Recipe for an uninhibited meal: Buy great ingredients. Invite discerning guests. Come home. Freak out. Take the Chilean sea bass by the horns (or fins). Cook. Continuously mutter, "So what?" Serves six—pretty happily, too.
If you saw me a few Saturdays ago, you'd swear that I was born to cook. I even believed it myself as I sashayed out of the fancy-pants gourmet market clutching two bags of really important-looking groceries. Dangling on one arm: a plastic sack bursting with leeks, fresh herbs, a bottle of champagne vinegar, and a bag of Ghirardelli bittersweet chocolate baking chips. On the other: a pound and a half of Yellow Finn potatoes, a pack of raw hazelnuts, a dozen organic eggs, and six stunning fillets of $22-a-pound Chilean sea bass. I picked up a tub of ricotta and a few ounces of Parmigiano-Reggiano from the Italian deli up the street, then popped into the liquor store for some dry vermouth and Frangelico. For a few blissful moments, I thought I was Nigella Lawson. And then I got home.

Back in my own kitchen—my barren, unrenovated, apartment-size kitchen—the sea bass looked grandiose, the Frangelico out of place. All the ingredients, in fact, seemed to taunt, "You've no idea what to do with us, have you?" I realized I had never in my life touched a raw leek—and I panicked.

I am an inhibited cook. That is not to say that I'm an inhibited eater. I can spend an hour savoring a slice of flourless chocolate cake, letting each bite melt onto my tongue. I'm on a first-name basis with the owner of a little French BYO nearby, where I sip red wine between bites of goat-cheese-and-ratatouille crepe. I fantasize about making these things in my own kitchen. I pore over cookbooks as if they're porn when I'm alone, imagining my fingers doing wild things with fresh cardamom pods and Arborio rice. My husband wishes I'd experiment more, but something holds me back. Inevitably, I wind up making the same joyless chicken stir-fry—the missionary position on a plate.

So, I hatched a plan: Like a character on a reality TV show who conquers her phobias by cuddling snakes or jumping from a plane, I would prepare an extravagant four-course dinner for six people, one of whom trained at the French Culinary Institute. Or I'd fail miserably and be forced to feed my guests canned chicken noodle soup. Either way, by the end of the evening, I would have confronted my culinary inhibitions. The dishes I chose seemed ambitious, yet somehow feasible: a salad of hazelnuts and oranges followed by homemade ricotta gnocchi, Chilean sea bass with leeks and potatoes, and, finally, chocolate pots de crème.

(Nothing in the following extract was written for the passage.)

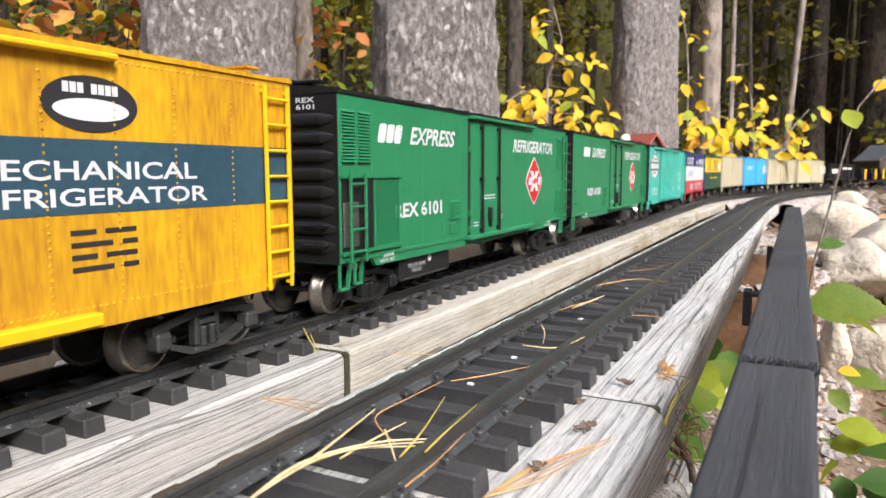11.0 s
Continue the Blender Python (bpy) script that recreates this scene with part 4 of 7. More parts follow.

No sooner had I set out to make the meal than I had a showdown with my first inhibition: fear of fat. I'm the kind of person who looks at a bottle of olive oil and thinks, 120 calories per tablespoon. I've spent my entire adult life tossing egg yolks down the kitchen drain and using only the whites, and shunning cheeses whose packages didn't read "lite" or "part skim." And while I'll gladly eat butter and cream when they're hidden inside a chocolate bread pudding someone else has made, I can't stand to be the person responsible for using them. I feel guilty just seeing them on my kitchen counter.

My gnocchi called for full-fat everything: ricotta as thick as cement, three large whole eggs, and a sauce made from 13 (13!) tablespoons of melted butter. The only nonfatty part of this dish was the plate of flour I dredged the dumplings in after I had formed them—or, in this case, malformed them. I tried to take pleasure in rocking each fleshy wad of goo between my palms; tried to imagine them arranged on the plate glistening with butter. And suddenly, I felt nauseated, pushed to the outer limits of my fat phobia. I finished forming just 24 of the 48 gnocchi, slid them into the fridge, and dumped the rest of the batter into the garbage.